--- Work required ---
Your task is to retype, word for word, the lines from the start of the data through the line holding "embroidery(pass_mat, (0.27, 0.20, 0), (0.46, 0.20, 0), 0.019)". Do not include the pictures.

--- --- ---

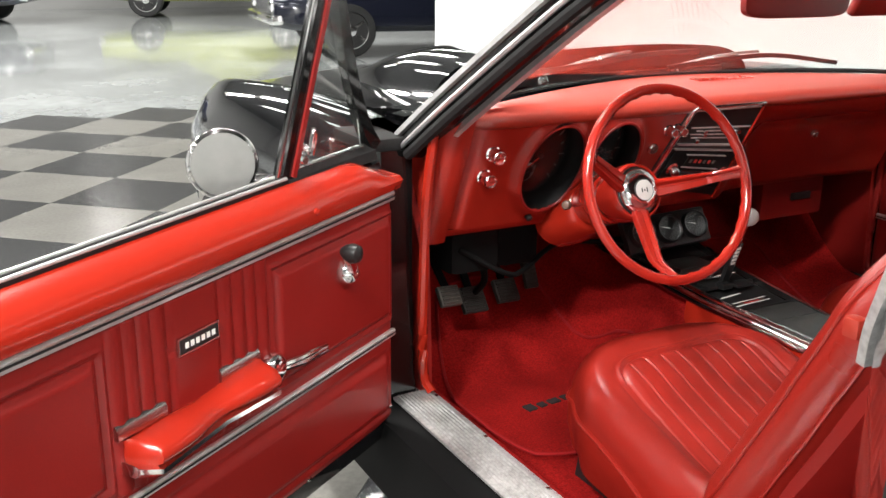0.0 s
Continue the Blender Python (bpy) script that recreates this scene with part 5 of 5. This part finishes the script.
embroidery(driver_mat, (-0.490, 0.182, 0), (-0.322, 0.200, 0), 0.019)
embroidery(pass_mat, (0.27, 0.20, 0), (0.46, 0.20, 0), 0.019)

# ---- mirror and visors ----
inner = thing("rear_view_mirror", (-0.155, -0.10, 1.17), "red-backed rear view mirror over the dashboard", "mirror")
bm = bmesh.new()
rings = []
for y, k in ((-0.114, 0.92), (-0.112, 1.0), (-0.098, 1.0), (-0.085, 0.7)):
    rings.append([V3(-0.150 + 0.128 * k * math.copysign(abs(math.cos(t)) ** 0.35, math.cos(t)), y, 1.172 + 0.030 * k * math.copysign(abs(math.sin(t)) ** 0.5, math.sin(t))) for t in [2 * math.pi * j / 40 for j in range(40)]])
loft(bm, rings)
# the shade on the underside is put into this darker red
part("case", bm, panel_vinyl, inner, "red mirror case, coloured dark as its unlit underside")
bm = bmesh.new()
tube(bm, [(-0.150, -0.09, 1.18), (-0.06, -0.14, 1.25), (-0.02, -0.17, 1.285)], 0.007, 8)
part("stem", bm, chrome, inner)
for xa, xb in ((0.015, 0.40), (-0.50, -0.14)):
    vis = thing("sun_visor", ((xa + xb) / 2, -0.10, 1.2), "red padded sun visor folded under the roof", "sun visor", "sun visors")
    bm = bmesh.new()
    box(bm, (xa, -0.010, -0.075), (xb, 0.010, 0.075), 0.009, 3, m=Matrix.Translation((0, -0.115, 1.208) if xa > 0 else (0, -0.25, 1.255)) @ Matrix.Rotation(radians(28 if xa > 0 else -80), 4, "X"))
    part("pad", bm, vinyl, vis)
    bm = bmesh.new()
    tube(bm, [(xa, -0.155, 1.272), (xb, -0.155, 1.272)], 0.004, 6)
    part("rod", bm, chrome, vis)
# lap belt end beside the passenger seat
pb = thing("belt_buckle", (0.585, -0.40, 0.46), "chrome lap belt buckle beside the passenger seat", "buckle")
bm = bmesh.new()
box(bm, (0.575, -0.425, 0.470), (0.61, -0.375, 0.492), 0.004, m=None)
part("case", bm, chrome, pb)
bm = bmesh.new()
sweep(bm, [(0.592, -0.40, 0.480), (0.62, -0.44, 0.45), (0.65, -0.47, 0.40)], [(-0.02, -0.0015), (0.02, -0.0015), (0.02, 0.0015), (-0.02, 0.0015)])
part("webbing", bm, webbing, pb)

# ---- other cars in the showroom ----
def far_car(name, at, turn, paint, label, length=4.6):
    ob = thing(name, (at[0], at[1], 0.0), label, "car", "other parked cars", turn=turn)
    m = pose(at[0], at[1], 0.0, 0, 0, turn)
    bm = bmesh.new()
    rings = []
    for t in [k / 24 for k in range(25)]:
        y = (t - 0.5) * length
        end = 1 - abs(2 * t - 1) ** 8
        w = 0.90 * (0.86 + 0.14 * end)
        zt = 0.88 - 0.10 * smooth_step(0.75, 1.0, t) - 0.05 * smooth_step(0.2, 0.0, t)
        zb = 0.30 + 0.08 * (1 - end)
        rings.append([m @ V3(a, y, b) for a, b in ((-w * 0.86, zb), (-w, zb + 0.08), (-w * 1.01, 0.62), (-w * 0.97, zt - 0.06), (-w * 0.86, zt), (0, zt + 0.03), (w * 0.86, zt), (w * 0.97, zt - 0.06), (w * 1.01, 0.62), (w, zb + 0.08), (w * 0.86, zb))])
    loft(bm, rings)
    part("body", bm, paint, ob)
    bm = bmesh.new()
    rings = []
    for z, y0, y1, w in ((0.86, -1.25, 0.75, 0.80), (1.05, -0.95, 0.45, 0.70), (1.25, -0.65, 0.05, 0.62), (1.34, -0.5, -0.1, 0.50)):
        rings.append([m @ V3(a * w, y, z) for a, y in ((-1, y0), (1, y0), (1, y1), (-1, y1))])
    loft(bm, rings)
    part("cabin", bm, paint, ob)
    bm = bmesh.new()
    box(bm, (-0.86, length / 2 - 0.10, 0.40), (0.86, length / 2 + 0.05, 0.52), 0.03, m=m)
    part("front_bumper", bm, chrome, ob, "chrome bumper")
    bm = bmesh.new()
    box(bm, (-0.86, -length / 2 - 0.05, 0.40), (0.86, -length / 2 + 0.10, 0.52), 0.03, m=m)
    part("rear_bumper", bm, chrome, ob, "chrome bumper")
    for s in (-1, 1):
        for y in (length * 0.30, -length * 0.29):
            c = axis_frame(m @ V3(s * 0.72, y, 0.33), m.to_3x3() @ V3(s, 0, 0), V3(0, 0, 1))
            bm = bmesh.new()
            lathe(bm, [(0.20, -0.02), (0.31, 0.0), (0.335, 0.04), (0.335, 0.15), (0.31, 0.195), (0.23, 0.20)], c, 32)
            wh = part("wheel", bm, tyre_black, ob, "black tyre")
            bm = bmesh.new()
            lathe(bm, [(0.225, 0.12), (0.228, 0.20), (0.215, 0.205), (0.20, 0.18), (0.10, 0.175), (0.07, 0.20), (0.02, 0.205)], c, 32)
            part("rim", bm, chrome, wh, "bright wheel rim")
            for k in range(5):
                bm = bmesh.new()
                box(bm, (-0.028, 0.05, 0.178), (0.028, 0.21, 0.20), 0.008, m=c @ Matrix.Rotation(k * 2 * math.pi / 5, 4, "Z"))
                part("rim_spoke", bm, brushed, wh)
    for s in (-1, 1):
        bm = bmesh.new()
        lathe(bm, [(0.09, -0.03), (0.095, 0.01), (0.08, 0.03), (0.02, 0.045)], axis_frame(m @ V3(s * 0.62, length / 2 - 0.01, 0.64), m.to_3x3() @ V3(0, 1, 0), V3(0, 0, 1)), 20)
        part("headlight", bm, chrome, ob, "round headlight")
    return ob


far_car("parked_car", (4.75, 10.6), 82, car_navy, "dark navy parked car with a chrome bumper")
far_car("parked_car", (4.2, 19.0), 72, car_lime, "pale green parked car on chrome wheels")
far_car("parked_car", (-1.6, 18.6), 70, car_navy, "dark parked car on chrome wheels")

# ---- checkered tiles round the car ----
TILE = 0.605
TE1 = V3(math.cos(radians(48)), math.sin(radians(48)), 0)
TE2 = V3(-TE1.y, TE1.x, 0)
TORG = V3(-1.019, 3.834, 0)
pave = thing("tile_floor", (-2, 2.5, 0.0), "dark and pale grey checkered vinyl tiles on the showroom floor", "floor", kind="structure")


def tile_mesh(name, mat):
    bm = bmesh.new()
    box(bm, (-TILE / 2 + 0.0012, -TILE / 2 + 0.0012, -0.005), (TILE / 2 - 0.0012, TILE / 2 - 0.0012, 0.0), 0.0012, 1)
    return finish(name, bm, mat)


tile_a, tile_b = tile_mesh("tile", tile_grey), tile_mesh("tile", tile_dark)
turn = math.atan2(TE1.y, TE1.x)
count = 0
for i in range(-16, 12):
    for j in range(-14, 16):
        p = TORG + TE1 * TILE * (i + 0.5) + TE2 * TILE * (j + 0.5)
        if p.y > 6.6 or p.y < -1.6 or p.x < -4.6 or p.x > 1.9 or count >= 300:
            continue
        ob = new("tile", tile_a if (i + j) % 2 == 0 else tile_b)
        ob.parent = pave
        ob.matrix_parent_inverse = WORLD[pave].inverted()
        ob.matrix_basis = Matrix.Translation(p) @ Matrix.Rotation(turn, 4, "Z")
        count += 1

--- --- ---

--- Exercise solution ---
0.0 s
Continue the Blender Python (bpy) script that recreates this scene with part 5 of 5. This part finishes the script.
embroidery(driver_mat, (-0.490, 0.182, 0), (-0.322, 0.200, 0), 0.019)
embroidery(pass_mat, (0.27, 0.20, 0), (0.46, 0.20, 0), 0.019)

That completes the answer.